• WORK INSTRUCTIONS
Filter the entries that follow, copying every line in which the word "with" appears.

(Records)
+++++

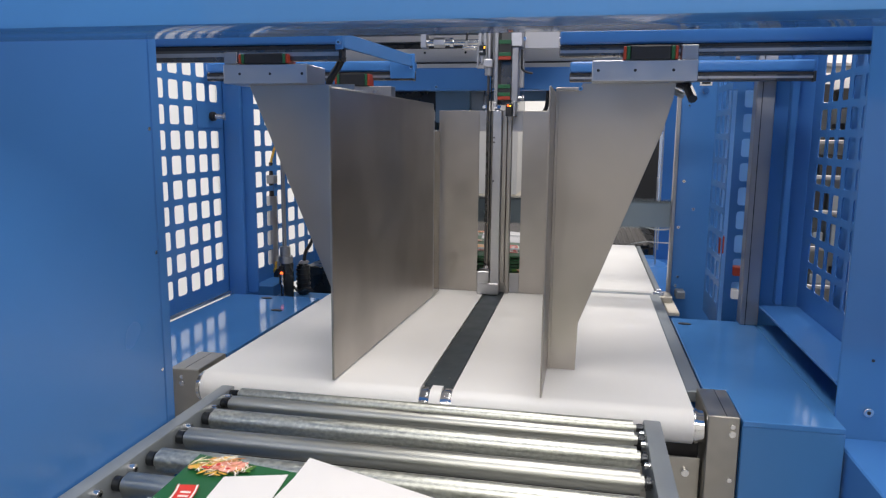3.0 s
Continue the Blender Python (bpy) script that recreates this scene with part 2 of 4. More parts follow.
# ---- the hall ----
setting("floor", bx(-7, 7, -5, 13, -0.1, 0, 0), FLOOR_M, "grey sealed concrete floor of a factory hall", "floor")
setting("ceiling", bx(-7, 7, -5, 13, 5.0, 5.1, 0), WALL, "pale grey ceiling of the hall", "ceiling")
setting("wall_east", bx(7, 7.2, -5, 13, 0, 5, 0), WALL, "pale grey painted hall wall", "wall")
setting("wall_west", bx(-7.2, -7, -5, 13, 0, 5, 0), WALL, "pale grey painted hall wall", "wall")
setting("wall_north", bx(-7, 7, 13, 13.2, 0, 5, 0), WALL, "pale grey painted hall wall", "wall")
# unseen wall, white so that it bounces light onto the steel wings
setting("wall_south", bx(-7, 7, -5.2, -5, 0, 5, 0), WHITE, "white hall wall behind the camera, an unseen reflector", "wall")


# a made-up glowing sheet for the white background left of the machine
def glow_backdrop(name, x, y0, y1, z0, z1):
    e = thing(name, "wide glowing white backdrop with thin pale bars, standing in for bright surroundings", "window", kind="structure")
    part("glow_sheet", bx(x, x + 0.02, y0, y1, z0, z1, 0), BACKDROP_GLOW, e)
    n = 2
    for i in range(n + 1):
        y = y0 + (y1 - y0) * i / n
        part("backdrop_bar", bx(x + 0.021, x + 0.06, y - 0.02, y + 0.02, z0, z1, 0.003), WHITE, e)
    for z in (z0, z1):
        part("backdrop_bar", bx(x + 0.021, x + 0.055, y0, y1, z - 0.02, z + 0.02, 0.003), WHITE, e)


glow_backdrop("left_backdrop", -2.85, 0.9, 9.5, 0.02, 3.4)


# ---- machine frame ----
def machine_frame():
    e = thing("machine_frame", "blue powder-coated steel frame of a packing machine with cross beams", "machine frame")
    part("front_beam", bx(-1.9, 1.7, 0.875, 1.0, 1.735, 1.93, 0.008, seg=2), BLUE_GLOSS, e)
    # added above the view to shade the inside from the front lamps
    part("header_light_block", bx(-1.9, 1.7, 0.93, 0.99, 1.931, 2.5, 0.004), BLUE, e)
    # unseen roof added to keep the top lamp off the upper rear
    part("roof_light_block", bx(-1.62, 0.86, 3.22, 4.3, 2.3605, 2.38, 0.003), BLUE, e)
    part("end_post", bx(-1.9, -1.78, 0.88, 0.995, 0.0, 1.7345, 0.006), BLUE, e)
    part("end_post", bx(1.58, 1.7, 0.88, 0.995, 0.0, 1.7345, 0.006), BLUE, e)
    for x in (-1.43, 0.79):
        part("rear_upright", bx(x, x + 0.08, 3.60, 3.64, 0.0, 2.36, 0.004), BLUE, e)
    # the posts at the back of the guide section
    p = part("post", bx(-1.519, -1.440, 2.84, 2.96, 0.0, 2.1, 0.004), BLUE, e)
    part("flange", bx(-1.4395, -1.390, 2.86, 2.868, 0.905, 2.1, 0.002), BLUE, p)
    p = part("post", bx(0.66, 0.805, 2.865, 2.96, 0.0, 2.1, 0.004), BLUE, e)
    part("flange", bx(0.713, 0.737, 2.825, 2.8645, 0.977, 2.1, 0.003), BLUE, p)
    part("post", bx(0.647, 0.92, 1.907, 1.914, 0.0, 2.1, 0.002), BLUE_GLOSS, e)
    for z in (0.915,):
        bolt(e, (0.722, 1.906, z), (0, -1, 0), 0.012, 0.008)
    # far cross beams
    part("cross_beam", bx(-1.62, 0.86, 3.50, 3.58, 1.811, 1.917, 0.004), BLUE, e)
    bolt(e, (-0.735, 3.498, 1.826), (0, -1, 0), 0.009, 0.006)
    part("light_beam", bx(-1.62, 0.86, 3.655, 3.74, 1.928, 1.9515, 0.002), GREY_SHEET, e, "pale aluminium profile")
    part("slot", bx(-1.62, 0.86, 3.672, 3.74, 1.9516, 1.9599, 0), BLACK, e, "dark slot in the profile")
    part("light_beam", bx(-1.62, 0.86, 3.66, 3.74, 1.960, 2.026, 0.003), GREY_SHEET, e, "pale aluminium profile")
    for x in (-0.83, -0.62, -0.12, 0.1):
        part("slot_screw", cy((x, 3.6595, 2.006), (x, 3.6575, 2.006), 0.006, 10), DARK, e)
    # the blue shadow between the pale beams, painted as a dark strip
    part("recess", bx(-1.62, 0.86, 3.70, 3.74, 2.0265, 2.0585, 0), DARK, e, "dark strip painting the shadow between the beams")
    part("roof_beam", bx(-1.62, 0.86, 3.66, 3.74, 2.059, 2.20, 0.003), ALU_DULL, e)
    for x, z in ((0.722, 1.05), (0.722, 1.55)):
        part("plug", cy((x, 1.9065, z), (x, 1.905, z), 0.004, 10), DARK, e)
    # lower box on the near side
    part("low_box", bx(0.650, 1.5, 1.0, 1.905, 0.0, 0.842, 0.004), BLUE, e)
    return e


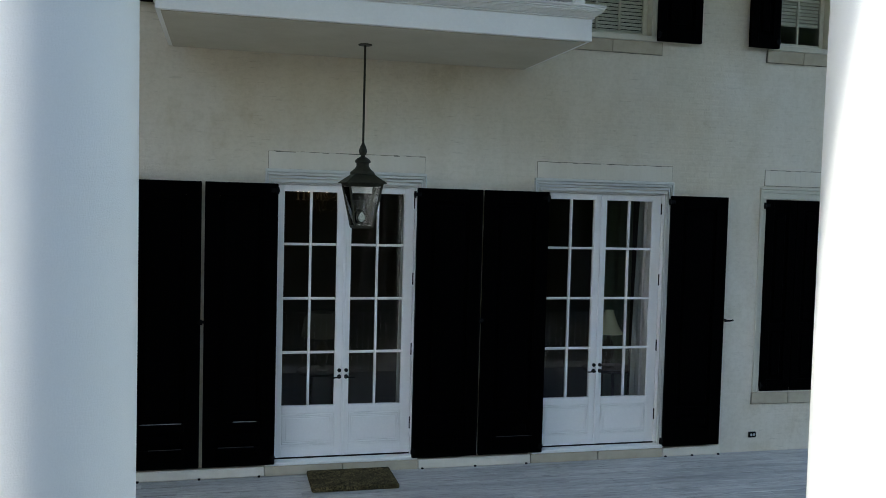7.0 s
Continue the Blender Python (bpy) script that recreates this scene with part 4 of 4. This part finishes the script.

+++++

• EXERCISE SOLUTION
Continue the Blender Python (bpy) script that recreates this scene with part 2 of 4. More parts follow.
    e = thing(name, "wide glowing white backdrop with thin pale bars, standing in for bright surroundings", "window", kind="structure")
    e = thing("machine_frame", "blue powder-coated steel frame of a packing machine with cross beams", "machine frame")
Continue the Blender Python (bpy) script that recreates this scene with part 4 of 4. This part finishes the script.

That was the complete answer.